Description of problem: TASK [openshift_master : Wait for API to become available] *FAILED - RETRYING: Wait for API to become available (xx retries left).* However, re-running the playbook allows it to continue. Version-Release number of the following components: openshift-ansible-3.7.42-1.git.2.9ee4e71.el7.noarch Tried with: ansible 2.5.0-2, 2.4.1.0, and 2.3.1.0 How reproducible: Unconfirmed Actual results: TASK [openshift_master : Wait for API to become available] ************************************************************ ************************************************************ ********************* *FAILED - RETRYING: Wait for API to become available (120 retries left).* . . . *FAILED - RETRYING: Wait for API to become available (1 retries left).* * [WARNING]: Consider using get_url or uri module rather than running curl* fatal: [ec2-54-242-126-28.compute-1.amazonaws.com]: FAILED! => { "attempts": 120, "changed": false, "cmd": [ "curl", "--silent", "--tlsv1.2", "--cacert", "/etc/origin/master/ca-bundle.crt", "https://console.sandbox.example.com/healthz/ready" ], "delta": "0:00:00.104755", "end": "2018-03-29 22:11:12.608324", "rc": 35, "start": "2018-03-29 22:11:12.503569" } MSG: non-zero return code Expected results: Install completes Additional info: I know this is a somewhat common error, however the common explanations I've found for the issue do not apply.

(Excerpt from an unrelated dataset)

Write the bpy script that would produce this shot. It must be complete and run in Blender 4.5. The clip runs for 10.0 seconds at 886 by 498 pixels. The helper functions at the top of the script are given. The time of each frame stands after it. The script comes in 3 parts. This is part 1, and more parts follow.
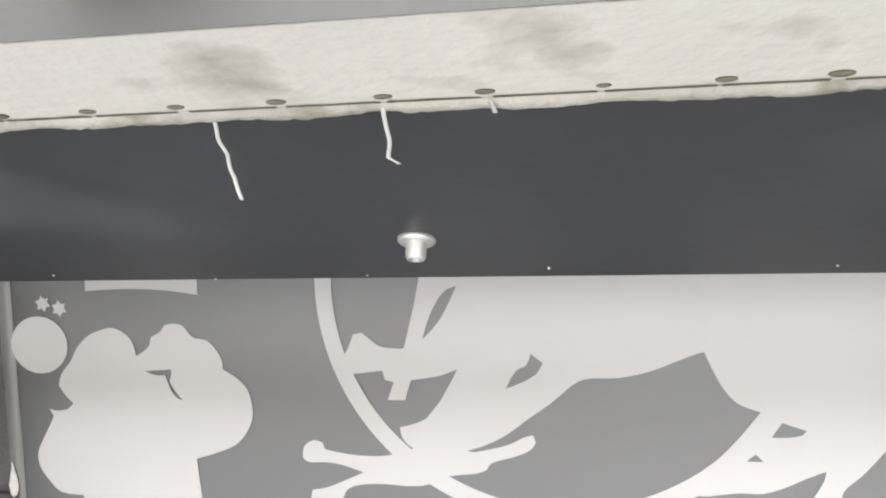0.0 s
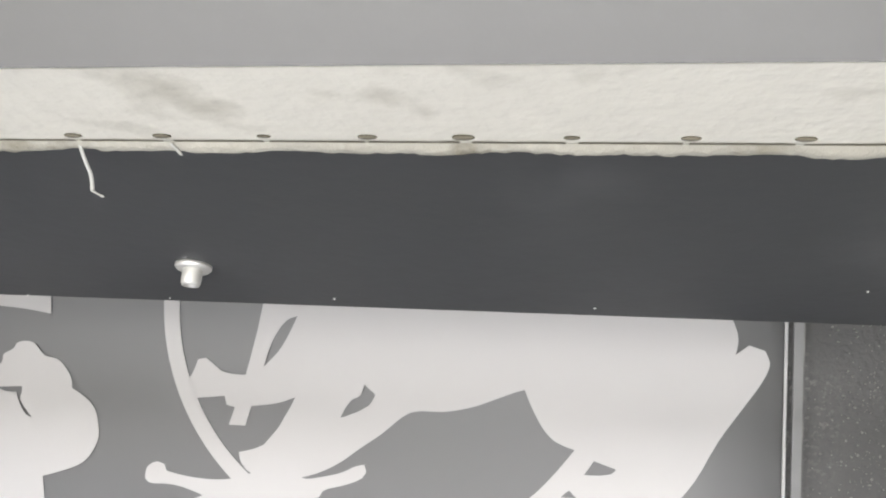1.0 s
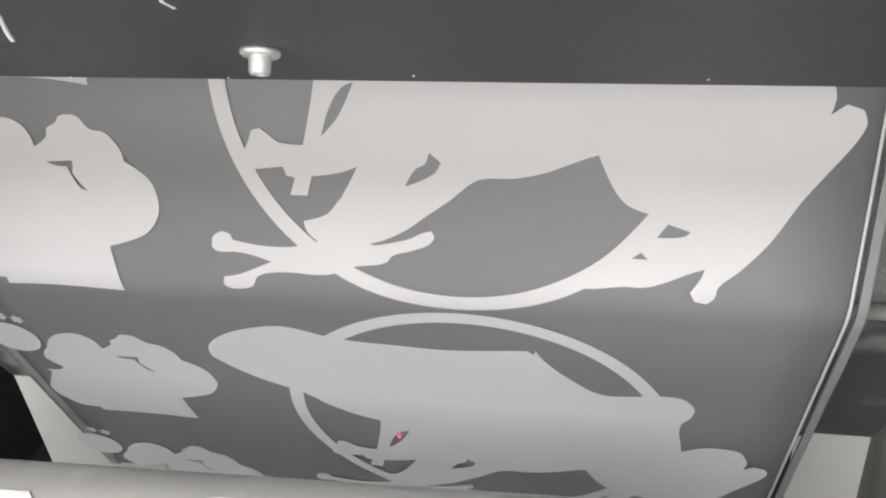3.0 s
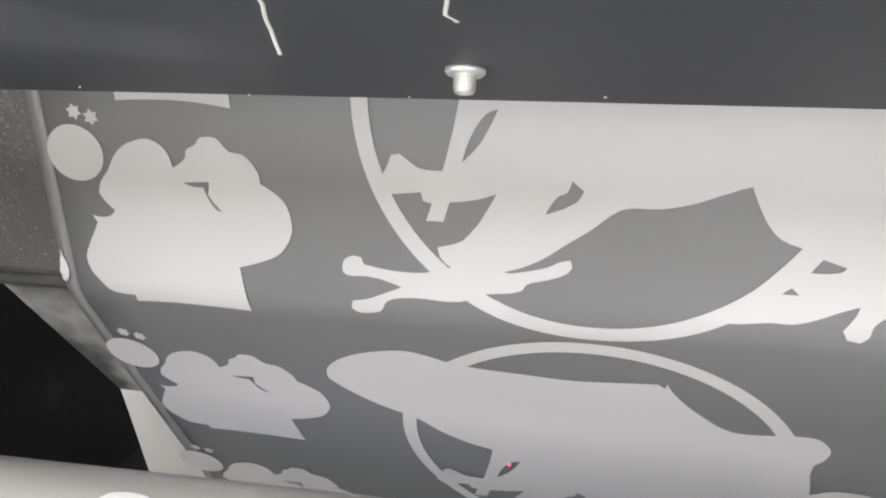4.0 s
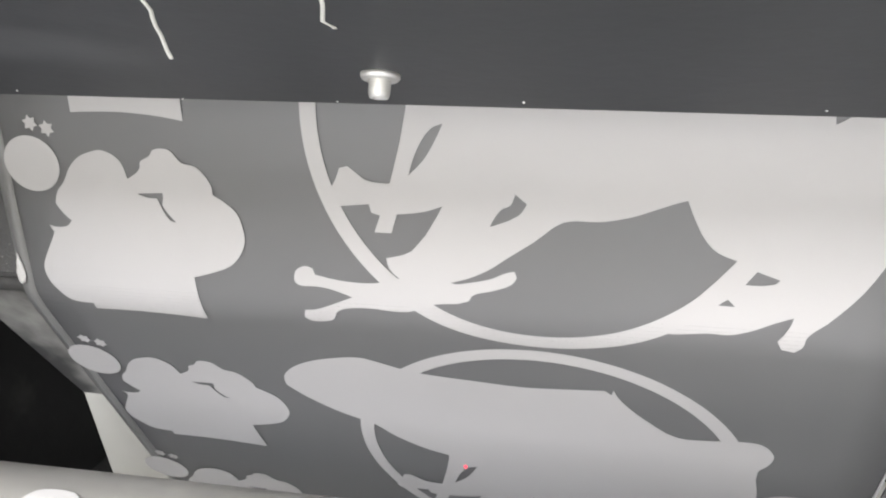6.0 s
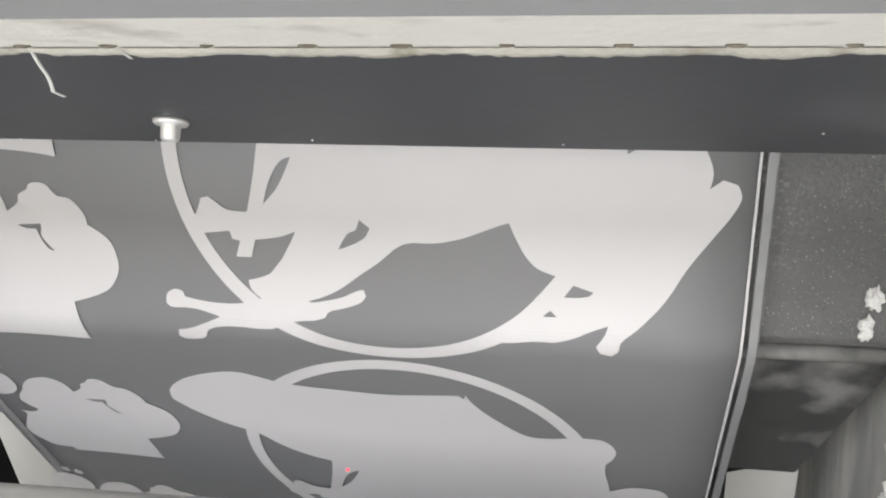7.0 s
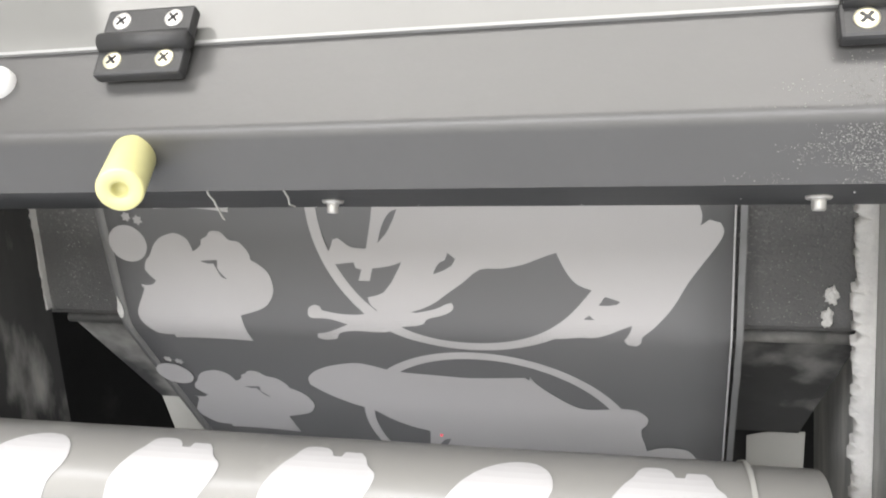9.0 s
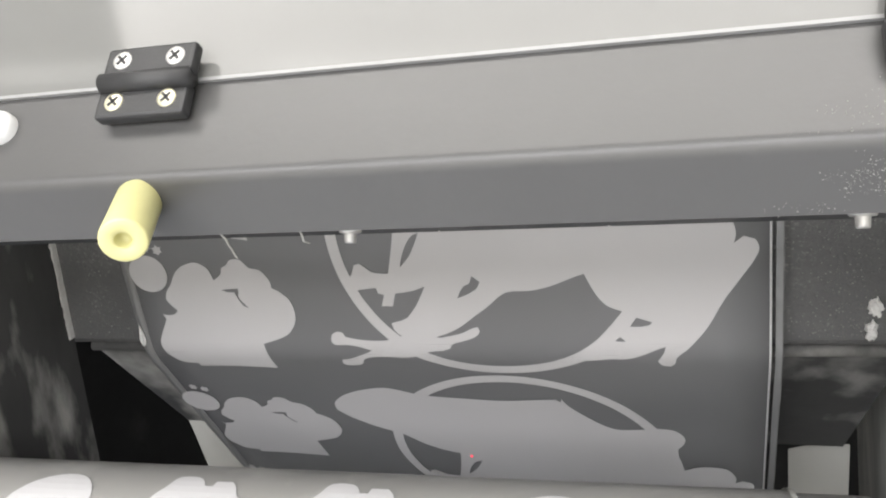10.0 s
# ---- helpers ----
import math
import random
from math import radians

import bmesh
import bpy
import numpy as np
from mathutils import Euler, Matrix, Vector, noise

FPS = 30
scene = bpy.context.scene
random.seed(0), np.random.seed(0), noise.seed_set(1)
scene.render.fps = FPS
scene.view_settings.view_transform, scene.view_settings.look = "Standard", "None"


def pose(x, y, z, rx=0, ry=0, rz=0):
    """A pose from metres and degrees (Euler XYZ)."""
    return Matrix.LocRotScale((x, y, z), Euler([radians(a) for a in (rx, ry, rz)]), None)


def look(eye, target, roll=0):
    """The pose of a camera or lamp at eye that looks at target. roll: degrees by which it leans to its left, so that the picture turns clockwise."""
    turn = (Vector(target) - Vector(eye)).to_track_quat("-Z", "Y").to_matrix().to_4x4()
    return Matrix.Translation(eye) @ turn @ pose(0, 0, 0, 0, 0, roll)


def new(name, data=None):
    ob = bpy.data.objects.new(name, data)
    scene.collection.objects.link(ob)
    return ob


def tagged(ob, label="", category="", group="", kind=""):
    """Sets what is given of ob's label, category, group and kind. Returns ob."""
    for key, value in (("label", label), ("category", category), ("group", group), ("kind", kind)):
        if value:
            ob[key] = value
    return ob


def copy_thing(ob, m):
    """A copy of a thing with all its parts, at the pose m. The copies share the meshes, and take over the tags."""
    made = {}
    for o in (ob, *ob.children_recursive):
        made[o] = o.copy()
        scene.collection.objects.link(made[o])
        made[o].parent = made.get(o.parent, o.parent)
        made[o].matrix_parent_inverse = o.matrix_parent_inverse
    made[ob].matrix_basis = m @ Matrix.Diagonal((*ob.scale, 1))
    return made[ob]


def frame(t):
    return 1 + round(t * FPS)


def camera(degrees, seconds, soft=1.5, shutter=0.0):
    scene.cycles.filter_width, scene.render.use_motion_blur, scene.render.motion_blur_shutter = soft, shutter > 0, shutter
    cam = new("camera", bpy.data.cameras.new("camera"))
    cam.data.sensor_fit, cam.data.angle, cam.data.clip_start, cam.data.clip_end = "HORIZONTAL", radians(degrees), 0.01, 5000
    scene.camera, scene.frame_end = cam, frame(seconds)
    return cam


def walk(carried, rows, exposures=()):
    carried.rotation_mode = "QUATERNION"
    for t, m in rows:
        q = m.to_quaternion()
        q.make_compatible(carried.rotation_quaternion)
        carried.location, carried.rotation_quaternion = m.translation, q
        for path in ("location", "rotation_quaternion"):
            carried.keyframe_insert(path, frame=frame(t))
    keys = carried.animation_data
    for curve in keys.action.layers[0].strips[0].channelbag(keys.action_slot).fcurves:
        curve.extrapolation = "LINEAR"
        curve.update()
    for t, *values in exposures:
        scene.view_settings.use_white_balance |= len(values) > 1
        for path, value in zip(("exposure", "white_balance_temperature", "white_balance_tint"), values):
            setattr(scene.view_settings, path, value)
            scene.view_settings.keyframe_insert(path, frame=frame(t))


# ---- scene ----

And, it is suspicious given that the second runthrough passes this step normally and install completes. I will upload logs etc
How long does the load balancer take to insert hosts into the pool? I assume
I don't understand the question -- was "I assume" cut off?

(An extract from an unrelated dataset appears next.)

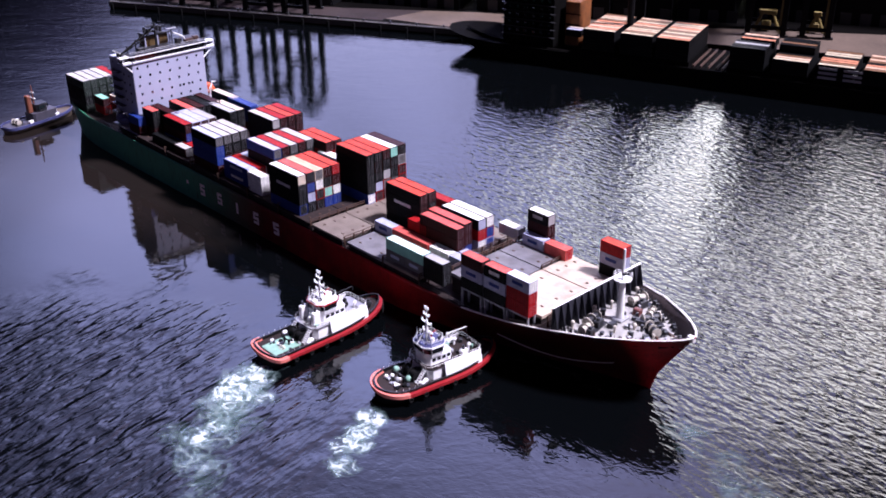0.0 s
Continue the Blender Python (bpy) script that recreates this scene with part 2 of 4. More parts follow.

Yes, sorry about that. I'm assuming that clusterHostname = 'console.sandbox.example.com' ? And that it's some sort of load balancer. Can you verify that the load balancer is routing traffic as expected to the hosts at the time of the failure? The fact that simply re-running things fixes it leads me to believe that there's a delay in the load balancer routing traffic to the API servers.
Hi, A little input from the customers end: I tried to hit the loadbalancer host name. I'm getting nothing back at the current stage. [ec2-user@ip-xx-xx-10-xxx ~]$ curl -k http://console.x.sandbox.x.com/ curl: (7) Failed connect to console.x.sandbox.x.com:80; Connection refused Please let me know if more information is required for the same.
(In reply to Madhusudan Upadhyay from comment #6) > Hi, > A little input from the customers end: > > I tried to hit the loadbalancer host name. I'm getting nothing back at the > current stage. > > [ec2-user@ip-xx-xx-10-xxx ~]$ curl -k http://console.x.sandbox.x.com/ > curl: (7) Failed connect to console.x.sandbox.x.com:80; Connection refused > > > Please let me know if more information is required for the same. Then this sounds as if we need to debug why their load balancer isn't routing traffic to the api servers. Can you please work on that with the customer? BTW, that curl is against http not https, where as the ansible scripts are checking https so that may be the reason. Anyway, we need to understand where this is failing. Can they curl the api servers directly?